Task requirements: Extract the full set of records that follows, word for word.

Task data:

** Begin **

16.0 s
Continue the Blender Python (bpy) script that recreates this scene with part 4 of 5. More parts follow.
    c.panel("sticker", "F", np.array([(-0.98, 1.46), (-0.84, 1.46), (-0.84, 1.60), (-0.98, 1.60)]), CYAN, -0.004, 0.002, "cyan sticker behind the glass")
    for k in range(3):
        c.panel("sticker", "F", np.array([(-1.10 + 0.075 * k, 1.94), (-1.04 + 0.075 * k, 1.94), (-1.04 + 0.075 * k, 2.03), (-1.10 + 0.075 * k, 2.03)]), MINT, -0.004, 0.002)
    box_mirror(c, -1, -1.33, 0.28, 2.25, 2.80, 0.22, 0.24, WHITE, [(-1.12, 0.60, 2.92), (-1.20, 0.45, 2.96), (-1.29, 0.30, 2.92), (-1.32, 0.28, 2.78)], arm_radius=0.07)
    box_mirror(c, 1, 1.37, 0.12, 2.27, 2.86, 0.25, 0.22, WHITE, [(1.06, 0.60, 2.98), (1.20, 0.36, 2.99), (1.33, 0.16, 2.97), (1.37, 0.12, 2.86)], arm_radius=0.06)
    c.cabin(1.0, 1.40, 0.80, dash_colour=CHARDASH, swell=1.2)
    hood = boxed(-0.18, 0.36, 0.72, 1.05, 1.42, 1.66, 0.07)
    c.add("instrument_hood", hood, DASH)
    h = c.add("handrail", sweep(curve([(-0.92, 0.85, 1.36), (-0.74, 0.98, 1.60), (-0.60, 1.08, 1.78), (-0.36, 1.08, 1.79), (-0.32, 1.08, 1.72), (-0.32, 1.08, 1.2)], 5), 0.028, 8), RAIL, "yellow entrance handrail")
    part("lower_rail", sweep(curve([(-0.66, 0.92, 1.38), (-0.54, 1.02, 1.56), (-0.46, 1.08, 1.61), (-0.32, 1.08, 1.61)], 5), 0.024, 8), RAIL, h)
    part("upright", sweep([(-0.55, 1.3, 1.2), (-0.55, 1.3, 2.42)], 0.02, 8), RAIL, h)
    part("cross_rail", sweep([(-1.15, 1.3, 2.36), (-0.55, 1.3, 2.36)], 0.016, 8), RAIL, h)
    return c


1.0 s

** End **

Solution:
16.0 s
Continue the Blender Python (bpy) script that recreates this scene with part 4 of 5. More parts follow.
    c.panel("sticker", "F", np.array([(-0.98, 1.46), (-0.84, 1.46), (-0.84, 1.60), (-0.98, 1.60)]), CYAN, -0.004, 0.002, "cyan sticker behind the glass")
    for k in range(3):
        c.panel("sticker", "F", np.array([(-1.10 + 0.075 * k, 1.94), (-1.04 + 0.075 * k, 1.94), (-1.04 + 0.075 * k, 2.03), (-1.10 + 0.075 * k, 2.03)]), MINT, -0.004, 0.002)
    box_mirror(c, -1, -1.33, 0.28, 2.25, 2.80, 0.22, 0.24, WHITE, [(-1.12, 0.60, 2.92), (-1.20, 0.45, 2.96), (-1.29, 0.30, 2.92), (-1.32, 0.28, 2.78)], arm_radius=0.07)
    box_mirror(c, 1, 1.37, 0.12, 2.27, 2.86, 0.25, 0.22, WHITE, [(1.06, 0.60, 2.98), (1.20, 0.36, 2.99), (1.33, 0.16, 2.97), (1.37, 0.12, 2.86)], arm_radius=0.06)
    c.cabin(1.0, 1.40, 0.80, dash_colour=CHARDASH, swell=1.2)
    hood = boxed(-0.18, 0.36, 0.72, 1.05, 1.42, 1.66, 0.07)
    c.add("instrument_hood", hood, DASH)
    h = c.add("handrail", sweep(curve([(-0.92, 0.85, 1.36), (-0.74, 0.98, 1.60), (-0.60, 1.08, 1.78), (-0.36, 1.08, 1.79), (-0.32, 1.08, 1.72), (-0.32, 1.08, 1.2)], 5), 0.028, 8), RAIL, "yellow entrance handrail")
    part("lower_rail", sweep(curve([(-0.66, 0.92, 1.38), (-0.54, 1.02, 1.56), (-0.46, 1.08, 1.61), (-0.32, 1.08, 1.61)], 5), 0.024, 8), RAIL, h)
    part("upright", sweep([(-0.55, 1.3, 1.2), (-0.55, 1.3, 2.42)], 0.02, 8), RAIL, h)
    part("cross_rail", sweep([(-1.15, 1.3, 2.36), (-0.55, 1.3, 2.36)], 0.016, 8), RAIL, h)
    return c


1.0 s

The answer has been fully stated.